Listed athlete-tracking company Catapult (ASX: CAT) is expanding its scope from top-tier professionals sports to the ‘prosumer’ market, with an initial focus on soccer players.
The company describes prosumers as “serious athletes at junior clubs, as well as sub-elite and semi-professional athletes”.
Catapult supplies wearable devices, communications systems and analytics software that enable sporting teams to capture and analyse data on player performance.
Its focus to date has been on the top end of the market, but executive chairman Dr Adir Shiffman, outlining the company’s expanded focus at this week’s, said: “We have been deep in the development of an all-new prosumer product and are today excited to announce that its official launch is scheduled for the fourth quarter of FY18. We believe it represents a transformative step and will be the benchmark for a new product category.”
Catapult says there are 270 million soccer players worldwide, 39 million of them registered with FIFA and it puts the prosumer segment at seven percent of the total, about three million players.
The company defines the prosumer segment as “players and teams that play to a high standard and aspire to improve their game. Fifty percent of them play more than 10 times per month. They’re young and motivated. Eighty percent are likely or very likely to buy a product that would help them track and improve their training or game-day performance.”

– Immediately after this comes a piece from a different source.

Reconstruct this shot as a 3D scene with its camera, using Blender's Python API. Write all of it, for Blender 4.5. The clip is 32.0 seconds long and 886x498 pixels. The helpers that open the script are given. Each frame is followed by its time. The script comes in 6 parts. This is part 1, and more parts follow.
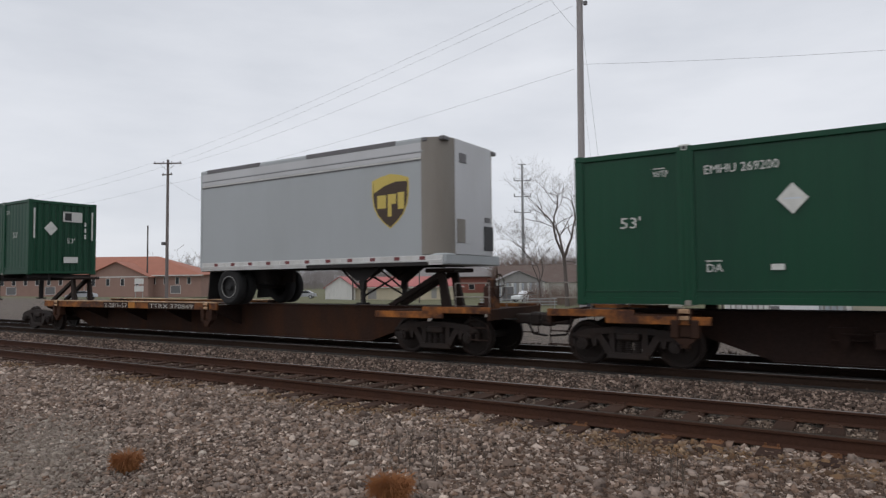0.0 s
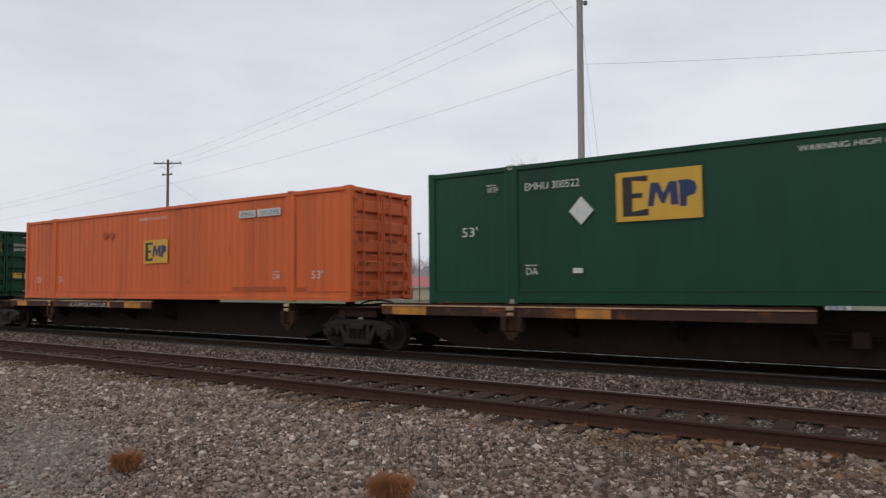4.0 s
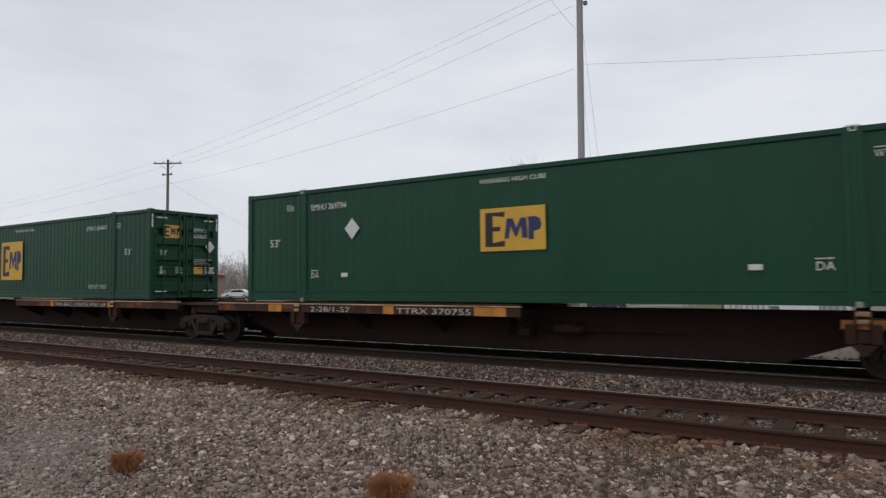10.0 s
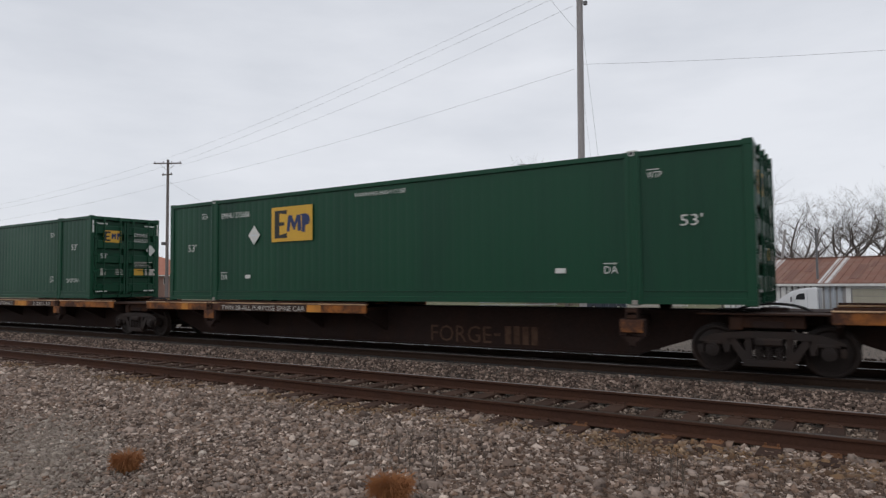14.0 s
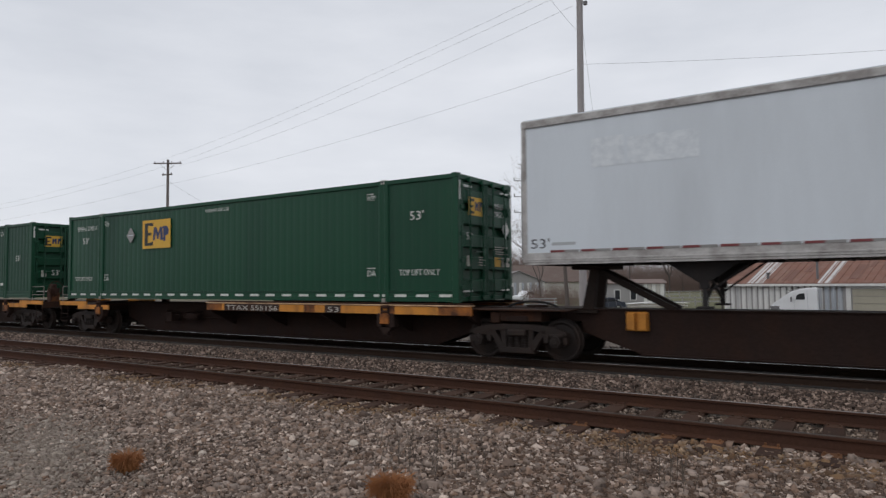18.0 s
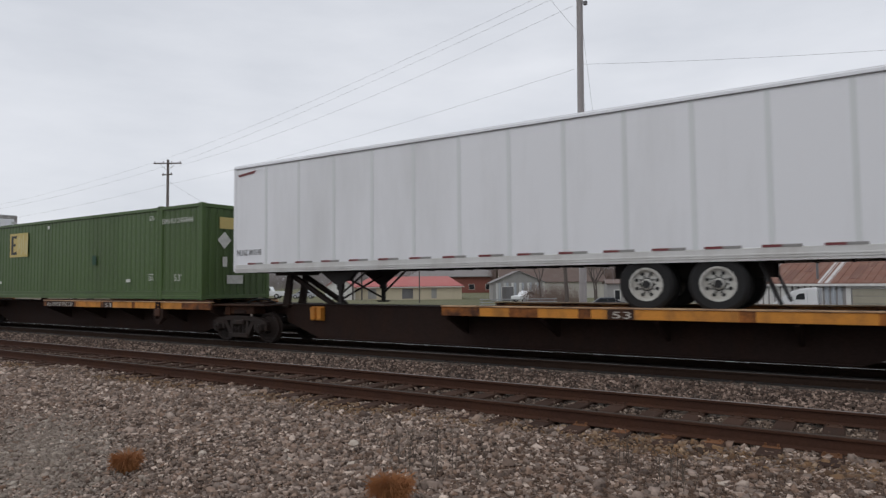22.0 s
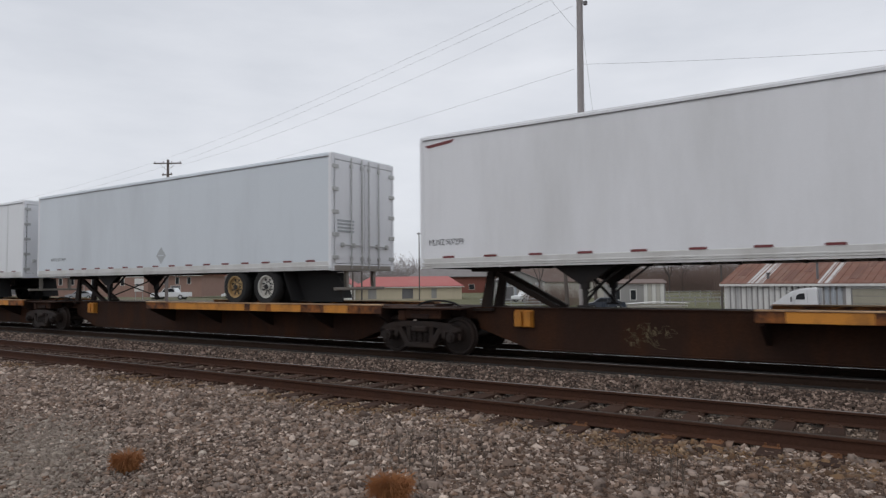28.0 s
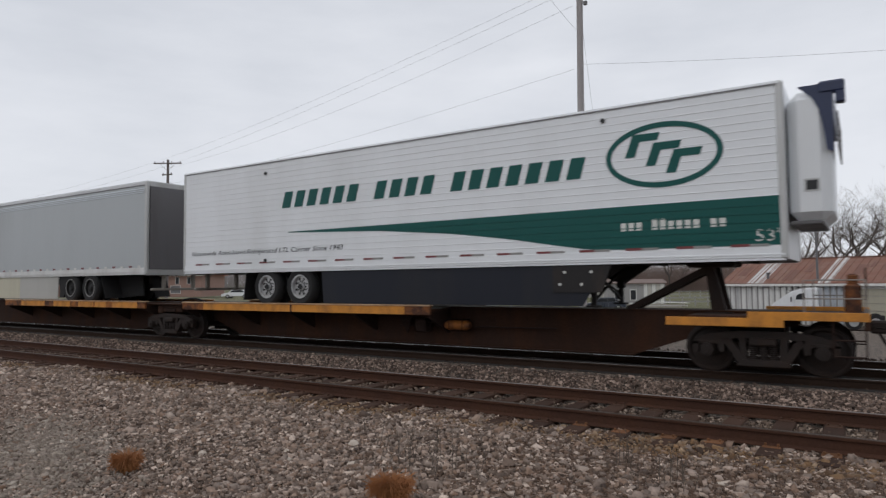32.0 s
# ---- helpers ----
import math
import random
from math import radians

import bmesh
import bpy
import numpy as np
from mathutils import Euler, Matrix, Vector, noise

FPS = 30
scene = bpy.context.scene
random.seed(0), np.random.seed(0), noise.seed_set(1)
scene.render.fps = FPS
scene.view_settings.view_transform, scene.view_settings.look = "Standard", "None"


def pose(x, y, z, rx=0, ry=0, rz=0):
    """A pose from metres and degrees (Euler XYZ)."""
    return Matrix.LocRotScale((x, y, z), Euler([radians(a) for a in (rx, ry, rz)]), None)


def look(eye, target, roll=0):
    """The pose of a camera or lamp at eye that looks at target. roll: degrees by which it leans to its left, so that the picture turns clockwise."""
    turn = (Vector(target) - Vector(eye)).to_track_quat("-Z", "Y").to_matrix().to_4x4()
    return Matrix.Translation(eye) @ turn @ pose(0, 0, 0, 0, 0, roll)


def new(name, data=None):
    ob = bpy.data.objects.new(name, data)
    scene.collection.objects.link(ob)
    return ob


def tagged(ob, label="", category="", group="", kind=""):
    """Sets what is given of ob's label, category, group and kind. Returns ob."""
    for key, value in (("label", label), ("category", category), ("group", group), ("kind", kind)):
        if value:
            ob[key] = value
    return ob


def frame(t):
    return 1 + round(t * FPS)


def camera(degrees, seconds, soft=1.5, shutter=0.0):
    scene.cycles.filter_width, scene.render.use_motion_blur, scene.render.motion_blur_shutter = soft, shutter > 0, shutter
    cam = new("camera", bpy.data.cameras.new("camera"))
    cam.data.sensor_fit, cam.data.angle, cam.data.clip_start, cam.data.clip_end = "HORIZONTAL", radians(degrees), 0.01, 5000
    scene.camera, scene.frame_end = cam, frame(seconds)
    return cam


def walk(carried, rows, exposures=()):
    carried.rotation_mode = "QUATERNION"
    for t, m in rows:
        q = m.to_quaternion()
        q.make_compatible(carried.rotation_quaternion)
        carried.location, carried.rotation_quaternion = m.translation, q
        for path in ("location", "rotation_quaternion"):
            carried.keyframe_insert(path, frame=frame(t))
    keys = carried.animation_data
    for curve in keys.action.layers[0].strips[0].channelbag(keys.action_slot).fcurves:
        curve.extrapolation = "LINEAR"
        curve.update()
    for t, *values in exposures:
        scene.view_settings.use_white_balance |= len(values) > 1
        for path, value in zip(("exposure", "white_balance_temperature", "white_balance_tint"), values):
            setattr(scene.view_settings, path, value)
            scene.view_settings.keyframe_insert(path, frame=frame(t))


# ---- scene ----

Catapult initiated its move on the prosumer market in August 2016 when it acquired Ireland based Kodaplay, a developer of wearable analytics for the prosumer market, which traded as Playertek, for $4.9 million. At the time the company was supplying its software to 140 teams across Europe.
Since acquiring the company Shiffman said Catapult had moved production and logistics from Ireland to its Taiwanese operation and upgraded its back-end systems “to ensure they can scale to support what could be a large new consumer product category”.
Catapult launched “Playertek by Catapult in April 2017 with upgraded hardware and software including an iOS app, a business to consumer eCommerce facility and upgrade manufacturing supply chain “to support global scale”. This, it said had resulted in Q4 FY17 sales of $2.5m, almost double the sales of Q1, Q2 and Q3 combined.
Shiffman claimed the company had “barely penetrated” the elite market but nevertheless said: “Whilst we are excited at the significant greenfield potential of our elite business, based on the work we’ve done we are confident that the prosumer opportunity is far bigger in terms of addressable teams and athletes.”
At present, Catapult clients, Shiffman said, “include over 1,500 elite sporting teams, including many of the most well-known brands in the world. We have signed nine major league-wide deals including, in Australia: the AFL and ARU, in Europe: the Welsh Rugby Union, and in the US: the National Hockey League.”
He added: “Not only do we have the largest client-list in the wearable analytics category for elite team sports, we invented this category. Once considered a hardware-centric offering, we believe the world now recognises the deep value that lies not just in the device itself, but in the data it generates and analyses, and this is consistent with the feedback we receive from our clients.”
Shiffman said Catapult offered “an end-to-end solution, capturing data both in-practice and live in-game, with our proprietary cloud-based data analytics platform, OpenField, crunching the numbers behind the scenes.”